- The Washington Times - Wednesday, March 21, 2007


It’s spring training, and the Washington Nationals have signed pitcher Pedro Astacio. Again.

It’s a little bit different from when they signed Astacio last spring. The move came about a month later, and this time it wasn’t even because a starter went down, such as when Brian Lawrence found out he had a torn labrum after his first throwing session in camp last year.

This time Astacio was signed out of a different sense of desperation — the thought that the Nationals may have a real problem putting major league pitchers out on the mound on a regular basis in 2007. And say what you will about Astacio. He is a major league pitcher, albeit a 37-year-old who, at this stage, is not very good.

But this is the reality of the situation when assessing the pitching prospects of the 2007 Nationals. Last year’s pitching staff may have been bad, very bad, but there is a difference between bad major league pitching and pitching that isn’t good enough to be bad major league pitching. A good part of the pool the Nationals are picking from to assemble this rotation falls into that latter category.

In other words, Pedro Astacio’s 5-5 record and 5.98 ERA in 901/3 innings for a team that won 71 games last year looks better and better as the start of the season draws near.
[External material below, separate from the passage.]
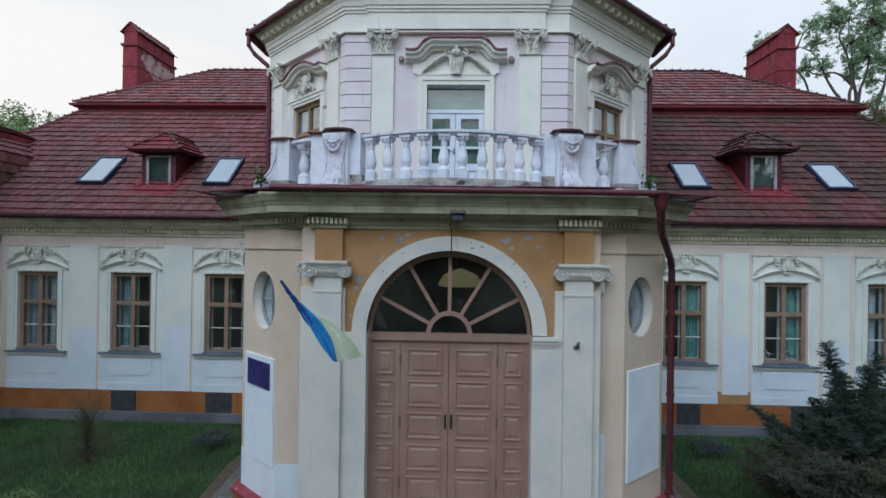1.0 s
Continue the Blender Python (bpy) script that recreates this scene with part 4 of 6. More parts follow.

For what it’s worth, Ferguson Jenkins was at Roger Dean Stadium yesterday signing autographs and throwing out the first pitch before the Nationals-Marlins game. He’s 64 and may be available.

Astacio likely won’t be in a Nationals uniform on Opening Day. Unless things get really bad between now and April 2, Astacio will be with the Columbus Clippers. He signed a nonguaranteed minor league deal, though he should keep his frequent flier card handy. And he won’t be the only one. The Columbus-Washington corridor will be busy this summer.

Manager Manny Acta said the other day he doesn’t want to use 30 pitchers this year like the team did last season. They actually used 29 pitchers in 2006, and they may surpass that.

The Nationals’ pitching as of late has been impressive with a 1.25 ERA in the last four games and a 2.11 ERA in the last seven. John Patterson looks like he is ready to start the season, and Shawn Hill’s strong outing Monday is another good sign that, if he can stay healthy, he can be a quality major league starter. And rookie left-hander Matt Chico has shown enough poise and talent to be excited about his promise.

But with Patterson and Hill, the Nationals are a twitch, twist or tear away from being a full-blown Class AAA pitching staff, and Chico is a rookie with rookie tendencies as well as talent. He pitched well again yesterday, throwing four shutout innings against the Marlins. But you can’t judge how he will do this year until major league hitters get a couple of looks at him and perhaps figure him out and then see how Chico responds. Acta has even said that may be the biggest question mark for the young left-hander — handling failure.

Acta used Detroit pitchers Jeremy Bonderman and Mike Maroth as the yardstick for the mental toughness he believes a rookie pitcher will need on the Nationals’ staff this year. In 2003, Bonderman went 6-19 and Maroth 9-21 — that’s a glimpse of Acta’ expectations for this season.

Signing Astacio is the sort of deal that fits the Lerner family/Stan Kasten ownership profile to date — it won’t cost them a dime unless he makes the team, and then it will be only a $600,000 deal with no incentives.

“We are just trying to build up depth in the farm system to protect us from injuries,” Bowden said. “We are happy with the performance of a lot of our pitchers in camp. We don’t have a lot of depth, and we don’t want to be in a position where we are forced to rush a Collin Balester before he is ready. That is a little concern for us. [Jason] Simontacchi has a slight abductor [groin] injury. We hope he is ready by the start of the season. I don’t think he will make his next start.

“Look, we are very happy with Patterson and Hill and Chico and Simontacchi … but you have to have depth,” Bowden said. “You have to prepare for injuries, and we are just not happy enough with our depth to protect ourselves. It’s a nonguaranteed contract, a minor league deal. There are no guarantees he even makes the Triple A team at this point. We need to have depth so we don’t force a prospect to come up when he is not ready.”

This might have been a course of action worth pursuing a little bit earlier than March 20, when there were more candidates available than a 37-year-old pitcher playing catch in the Dominican Republic. It’s a good move, but Fergie Jenkins wouldn’t be a bad idea, either.